- _AIM_
Pick out the lines containing "part".

- _SUPPLIED RECORDS_
================================
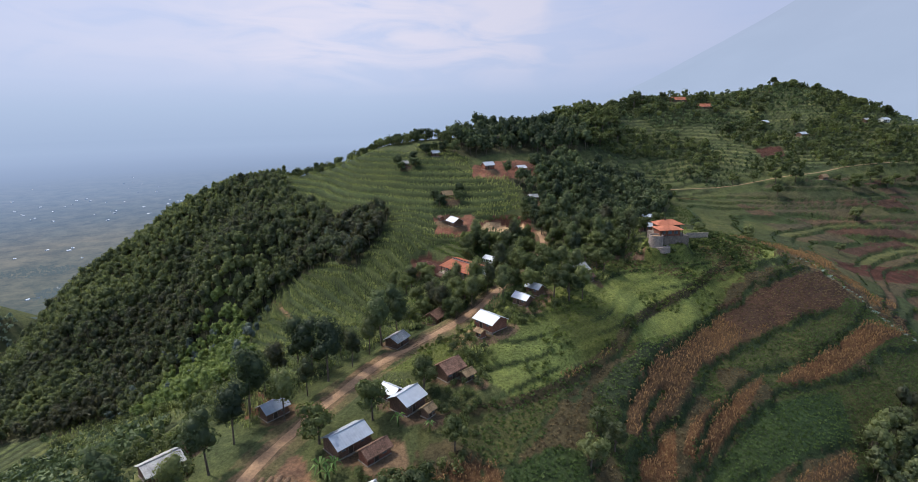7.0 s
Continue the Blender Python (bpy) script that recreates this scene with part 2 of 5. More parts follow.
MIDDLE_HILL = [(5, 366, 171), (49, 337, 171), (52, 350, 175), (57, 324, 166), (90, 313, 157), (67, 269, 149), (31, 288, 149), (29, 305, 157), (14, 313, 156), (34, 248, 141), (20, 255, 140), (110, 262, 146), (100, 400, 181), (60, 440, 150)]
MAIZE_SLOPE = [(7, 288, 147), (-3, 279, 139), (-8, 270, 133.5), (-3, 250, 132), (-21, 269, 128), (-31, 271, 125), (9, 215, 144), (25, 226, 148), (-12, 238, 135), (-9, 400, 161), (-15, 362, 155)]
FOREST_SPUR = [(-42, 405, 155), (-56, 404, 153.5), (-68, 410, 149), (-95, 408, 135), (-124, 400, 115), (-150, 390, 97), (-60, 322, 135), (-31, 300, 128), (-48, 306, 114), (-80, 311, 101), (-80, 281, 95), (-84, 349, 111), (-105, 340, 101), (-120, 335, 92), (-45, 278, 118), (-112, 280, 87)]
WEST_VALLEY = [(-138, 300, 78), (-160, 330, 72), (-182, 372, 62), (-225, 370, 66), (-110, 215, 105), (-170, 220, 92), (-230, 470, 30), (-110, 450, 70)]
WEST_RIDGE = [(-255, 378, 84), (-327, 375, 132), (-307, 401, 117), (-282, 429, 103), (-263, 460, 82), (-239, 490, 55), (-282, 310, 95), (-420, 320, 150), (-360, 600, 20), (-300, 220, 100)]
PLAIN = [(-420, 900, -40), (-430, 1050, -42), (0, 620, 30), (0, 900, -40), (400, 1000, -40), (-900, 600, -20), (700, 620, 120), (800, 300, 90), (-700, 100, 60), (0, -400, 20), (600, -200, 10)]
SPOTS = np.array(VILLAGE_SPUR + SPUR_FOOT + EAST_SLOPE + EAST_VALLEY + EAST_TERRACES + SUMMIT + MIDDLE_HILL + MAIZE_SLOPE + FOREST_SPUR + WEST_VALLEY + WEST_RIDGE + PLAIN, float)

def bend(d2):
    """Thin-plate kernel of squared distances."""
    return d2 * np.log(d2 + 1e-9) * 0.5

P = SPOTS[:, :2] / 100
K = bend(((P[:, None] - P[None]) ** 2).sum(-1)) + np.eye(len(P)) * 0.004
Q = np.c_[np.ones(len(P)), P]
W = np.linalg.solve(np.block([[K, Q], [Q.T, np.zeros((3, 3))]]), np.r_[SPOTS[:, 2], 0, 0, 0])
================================
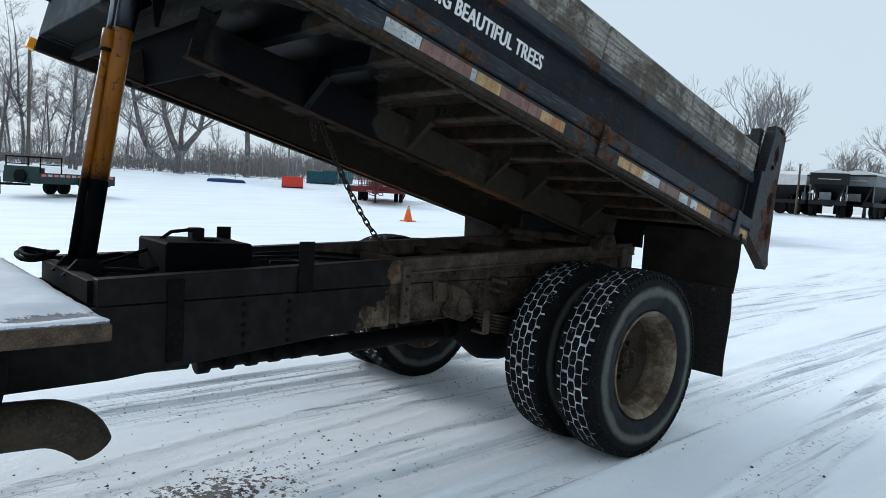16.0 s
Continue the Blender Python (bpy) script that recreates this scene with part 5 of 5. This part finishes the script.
================================
- _ANSWER BELOW_
Continue the Blender Python (bpy) script that recreates this scene with part 2 of 5. More parts follow.
Continue the Blender Python (bpy) script that recreates this scene with part 5 of 5. This part finishes the script.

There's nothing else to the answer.